Michael Schmidt has been taking photographs since 1965, analogue and in black-and-white, and with an unusually broad range of grey tones. “For me black and white are always the darkest grey and the lightest grey.” (Michael Schmidt 1996). Micheal Schmidt’s images lack all superficial attraction; they are without incident and as far removed from the photographic concept of the decisive moment as possible; they are neither striking nor narrative. For decades Michael Schmidt has abstained from making composition samples that prove to be exceptional single frame images. He prefers the series, in which the artistic expression is not exhausted in the individual image, but in which one image refers to another instead. In each of his series Michael Schmidt is looking for a new point of entry, one that appears to be appropriate for the specific subject matter. This includes the individually designed artist’s book that accompanies the publication of a series. His unusual and thorough production process has made Michael Schmidt an example for the younger generation of photographers.
Until the 1990s Michael Schmidt mainly worked in the city in which he was born in 1945: Berlin. The Wall, which characterized the city and divided her, became a central focus for him in 1987 with his series “Waffenruhe” (Ceasefire). Since the 1990s the radius of Michael Schmidt’s activities has expanded: He photographed in Hannover for his series “Frauen” (Women), and he then created the work group “Irgendwo” (Somewhere), which resulted from journeys through the German province.

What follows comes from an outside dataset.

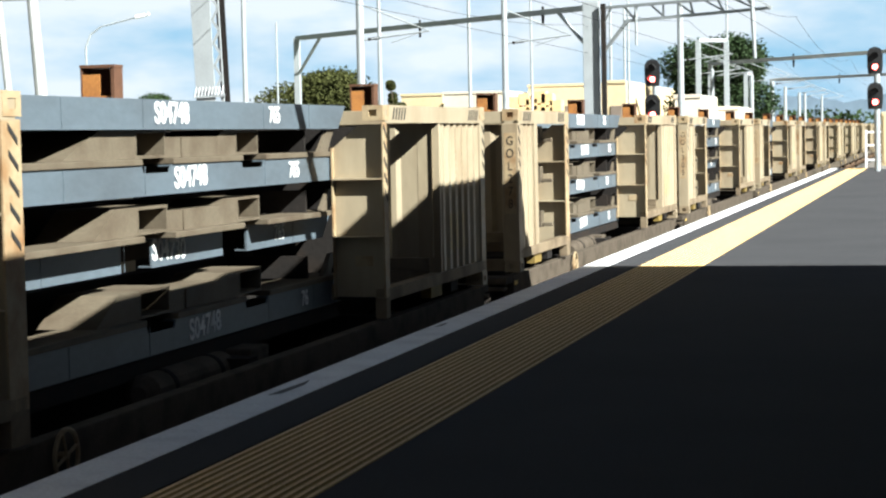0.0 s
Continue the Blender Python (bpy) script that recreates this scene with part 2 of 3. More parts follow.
platform = structure("platform", made_box(-0.03, 14, -60, 68, -1.3, -0.06), CONCRETE, "concrete railway platform wall and base", "platform")
structure("pavement", made_box(1.207, 13.9, -59.9, 67.9, -0.058, 0.0), ASPHALT, "dark asphalt platform surface, partly in canopy shade", "pavement")
structure("pavement_edge", made_box(0.222, 0.525, -59.9, 67.9, -0.058, 0.0), ASPHALT, "dark asphalt strip between edge line and tactile tiles", "pavement")
structure("coping", made_box(-0.045, 0.22, -60, 68, -0.12, 0.002), EDGE_WHITE, "white painted platform edge coping, worn and scuffed", "platform edge")


def tactile_tile(y0, y1):
    """A ribbed yellow tile: flat base and fourteen rounded ribs that run along the platform."""
    outline, n = [(0.527, -0.05)], 14
    step = (1.205 - 0.527) / n
    for i in range(n):
        x = 0.527 + i * step
        outline += [(x, -0.006), (x + step * 0.30, -0.006), (x + step * 0.42, 0.001), (x + step * 0.86, 0.001), (x + step * 0.98, -0.006)]
    outline += [(1.205, -0.006), (1.205, -0.05)]
    return prism(bmesh.new(), outline, "y", y0, y1)


tactile = structure("tactile_strip", made_box(0.527, 1.205, -59.9, 67.9, -0.057, -0.0505), TACTILE, "yellow ribbed tactile warning tiles along the platform", "tactile paving")
def grimy(me):
    """The groove floors and walls take the darker groove material."""
    me.materials.append(TACTILE_GROOVE)
    for f in me.polygons:
        if f.center.z < -0.001 and f.center.z > -0.02:
            f.material_index = 1
    return me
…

The newest works in the exhibition are views of the sea.
Portraits of people
People and urban landscapes are the two dominant motifs in the artist’s work. From 1977-78 he created a series of double portraits that depict people both in their place of work and at home; the formal principal of similar situations suggest standardized behaviour: During working hours the portrayed individual sits behind his desk and, in the evenings, on the sofa in his living room. From punk to rocker, from the system analyst to the local politician, the childcare worker or educational psychologist, from the social worker to the lawyer working at the District Office in Wedding or the head of public relations at Schering AG – they all take refuge in a similar position and their particular environment imparts a certain sense of narrowness. The double portraits can be regarded as both a succession of different ways of life, as if he was playing with different identities, and as self-questioning.
The portraits from the 1980s seem to be more spontaneous and to have been created in an almost casual manner. The social and spatial contexts and backgrounds are reduced to details, before which the individual can better unfold. Yet, once again, viewers who look a bit closer sense that the portrayed individuals experience a kind of homelessness in their social environments. Michael Schmidt once described himself as a “photographer of dead ends”. Beyond the mere documentation of zeitgeist, fashion and milieu, the photographer’s images of people formulate the desire to blast open the behavioural patterns of their surrounding environment.
Michael Schmidt will be represented at this year’s Berlin Biennale with his series “Frauen” (Women) (1997-99). This series’ models stood in front of the camera either clothed or naked and, without explicitly wishing to stage, attempt to hold their own in the orchestration. Conscious of their exposed state, they repeat a specific repertoire of poses and postures: They place their arms on their hips or across their chests; push their hands in their pockets and turn partially or completely away, revealing only a part of their body. The photographer, though, declares his solidarity with the models’ vulnerability and their lack of practice and ease. The fragmentary perspective allows him to emphasize individual characteristics, thereby measuring anew the distance between such images and the standardized female portraits found in contemporary glossy magazines.
Urban landscapes
For his photographs of urban landscapes Michael Schmidt often chooses in-between places whose architecture is not specifically defined, spaces such as empty lots or open areas. The individual images only provide a limited amount of information about their structural contexts: A centrally placed obstacle impedes a view into the space, or an empty area becomes the work’s focus. The loading ramps, parking spaces, bits of wall, corrugated iron walls, household supply stores, bars with advertisements for Schultheiss beer, and even playgrounds for children: all these places appear to be pieces of locationless utilitarian architecture.
Certain series, for instance “Berlin-Wedding” from 1978, were regarded as documentations of unsuccessful urban planning when they were first published – as if Michael Schmidt wanted to accuse the wretchedness of the tenement blocks, “with which one could kill people as with an axe”, as Heinrich Zilles described the “stony” Berlin. When viewed today, however, Michael Schmidt’s images do not convey such an explicit accusation but rather pose the question: What chance does the individual have here? What does a successful way of life in this kind of urban landscape look like? The spaces, areas and highlighted details in these photographs are not a mere representation of reality: they also have the quality of abstract paintings. They allow one to recognize the inwardly directed gaze of the author, who is not just interested in objective documentation, but in the development of an unmistakable individual style as well.
The German unification
In a solo exhibition in 1996 at the MoMA in New York, Michael Schmidt presented the series “Ein-heit” (Un-ity) (1991-1994). The series – a collection of 118 individual images about the German reunification – included not just his own works but also images he had found in magazines, newspapers and propaganda material. In this way he connected individual memories with collective ones, mixed images from East Berlin with ones from West Berlin. Because of an intentional dearth of information provided by the individual image, it is once again impossible to categorise them as belonging to a specific place, moment or political system. Gymnasts forming ornaments, military parades, factory workers, portraits of Göring, Adenauer and Honecker, they are all collectively resulting in one big question: East and West, what was that anyway? The symbolism of political systems and their image of people seem to be universally the same.